Most Canadians say they had a good 2011

The findings of the Ipsos Reid survey — conducted online between December 14 and 19 by 1,021 Canadian adults — said it was a good year, with 15 per cent saying it was “very good” and 59 per cent saying it was “somewhat good.”

For the 26 per cent that didn’t have a good year, only 6 per cent said it was “very bad” while 21 per cent chose “somewhat bad.”

Politically, 2011 highlights included the re-election of Conservative Prime Minister Stephen Harper in a new majority government, and the death of NDP leader Jack Layton shortly after leading the party to its best results ever and achieving official Opposition status.

Financially, we witnessed the first yearly decline in the Toronto Stock Exchange in three years.

The year also featured a violent riot in Vancouver after the Canucks lost the Stanley Cup.

Senior vice-president for Ipsos Reid’s public affairs division John Wright, mentioned the economy was the biggest factor in Canadians’ positive views of the year, saying “In most places across the country, people have secure jobs, they have a country that they’re very proud of, and they’ve had a good year with economic consistency in most places across the country.”

He also noted that “Over the last decade, with the advance of digital technology information streams, I can find out today what the latest news is in Kabul within about 30 seconds compared to what it’s like in downtown Toronto. There is a new relativism which is coming out of this, and I think that’s playing a really important part in how we see ourselves in the world and see ourselves personally.”

Survey respondents were asked about five different aspects of their lives — including health, happiness, social life, romantic life, and financial situation — with the majority for each category rating each aspect “good”.

Most favorable was health at 84 per cent, then happiness at 82 per cent, followed by social life at 74 per cent. Ranking lower was romantic life at 64 per cent and financial situation at 61 per cent.

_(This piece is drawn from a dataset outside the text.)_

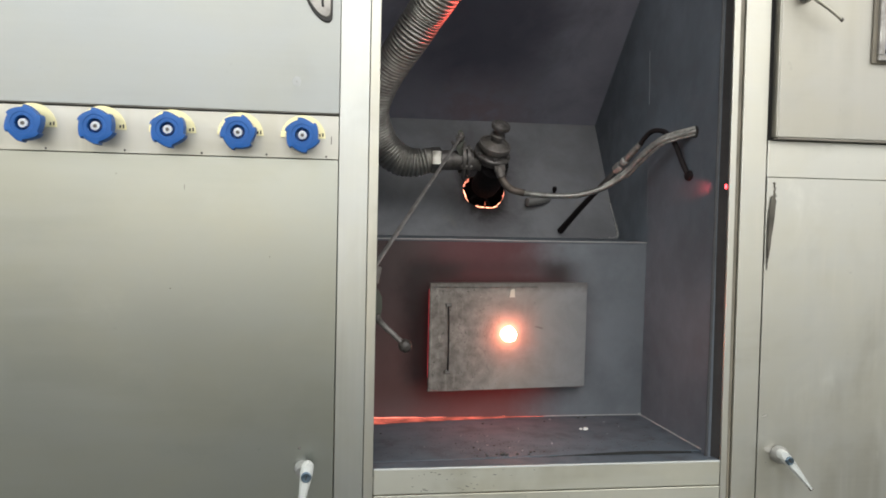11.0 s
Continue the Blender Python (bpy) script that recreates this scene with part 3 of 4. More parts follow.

In terms of what makes for a year good, it would seem money does indeed factor into the equation. Of those making $60,000 or more annually, 84 per cent said they had a good year, while that number dropped to 67 per cent for those making $30,000 to $60,000 and to 63 per cent for those making less than $30,000.

Location also seemed to factor into people’s happiness in 2011, with those on the east coast ranking the year better than those on the west. Of the Atlantic provinces, 93 per cent said they were happy with 2011, while that number dropped to 66 per cent in British Columbia. Manitoba and Saskatchewan pulled in 77 per cent, Alberta followed at 76 per cent, and Ontario and Quebec tied at 72 per cent.

Canada’s good year shouldn’t come as too much of a shock, when looking at where it ranks in the world’s happiest countries. According to the Legatum Prosperity Index Canada ranks quite high in 6th place, after Norway, Denmark, Australia, New Zealand and Sweden. Rounding out the top ten happiest countries is Finland, Switzerland, Netherlands and United States.